Despite the great advantages provided by cybersecurity platforms in the protection of public goods and services, there is also one major drawback. An overt reliance on cybersecurity has resulted in more hackers attempting to penetrate computer based models of public service delivery systems. This creates more than a headache for airport managers because the hacking of computer systems will result in: higher costs (usually US$11 million to resolve a penetration including creating patches for the damaged system); more manpower required to maintain secondary security systems as a result of knee-jerk reactions; and loss of revenue to profit centers due to delays and collateral costs. The additional costs take on the form of an increase in waiting time on the ground for delayed aircraft arising out of computer glitches; and the domino effect on other airlines and airports.
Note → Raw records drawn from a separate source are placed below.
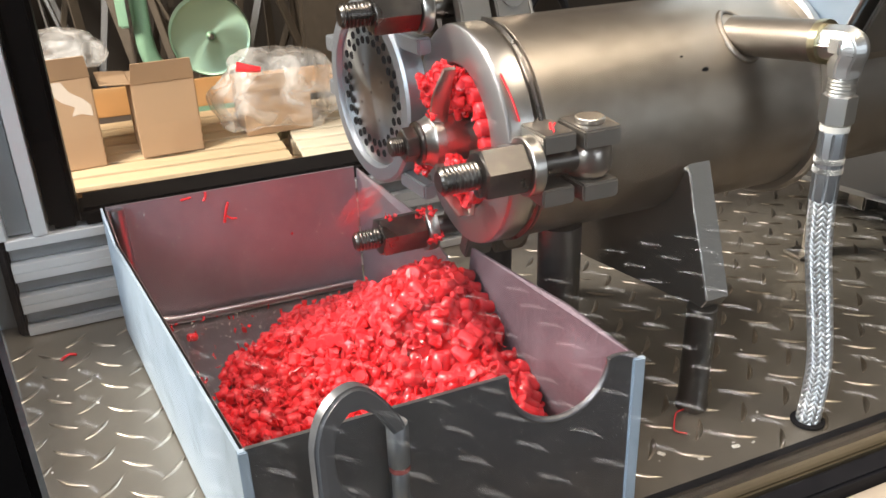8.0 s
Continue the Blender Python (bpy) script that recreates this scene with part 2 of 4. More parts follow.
def lathe(bm, profile, segs=64, axis="x", at=(0, 0, 0), wobble=0.0):
    """Turns (along, radius) pairs about an axis through at. A radius of 0 closes the end."""
    rings = []
    for a, r in profile:
        ring = []
        k = segs if r > 1e-7 else 1
        for i in range(k):
            t = 2 * math.pi * i / segs
            c, s = r * math.cos(t), r * math.sin(t)
            p = {"x": (a, c, s), "y": (c, a, s), "z": (c, s, a)}[axis]
            ring.append(bm.verts.new([u + v for u, v in zip(p, at)]))
        rings.append(ring)
    for a, b in zip(rings, rings[1:]):
        for i in range(segs):
            j = (i + 1) % segs
            if len(a) == 1 and len(b) == 1:
                continue
            if len(a) == 1:
                bm.faces.new((a[0], b[i], b[j]))
            elif len(b) == 1:
                bm.faces.new((a[i], b[0], a[j]))
            else:
                bm.faces.new((a[i], b[i], b[j], a[j]))
    return rings


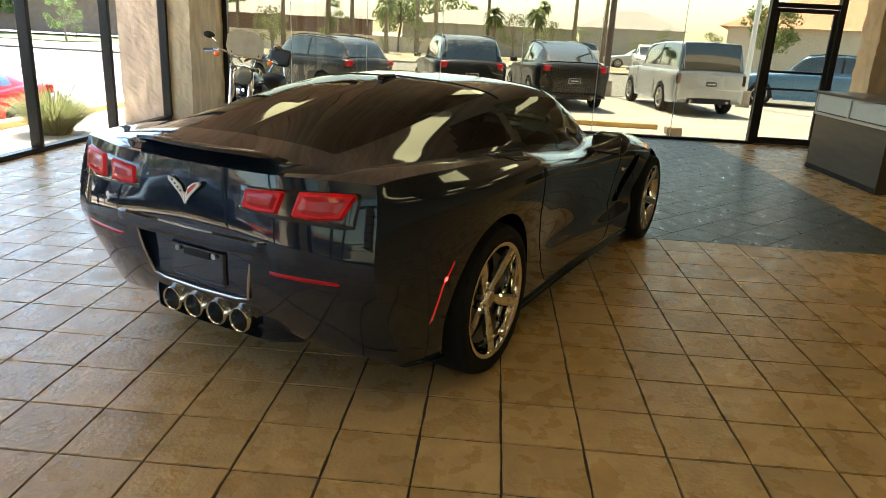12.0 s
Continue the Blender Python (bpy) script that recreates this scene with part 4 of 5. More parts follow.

The security of public goods and services can be enhanced through the use of high-tech and low-tech methods as well as dovetailing these measures with the physical security of public transport systems. Apart from red-teaming and monthly stress tests and personnel readiness exercises, individuals, corporations, and private citizens’ groups have to be educated about the nature of managing the security of public goods, their production and their delivery. Lower costs of making such security provisions translate into lower overall costs for all.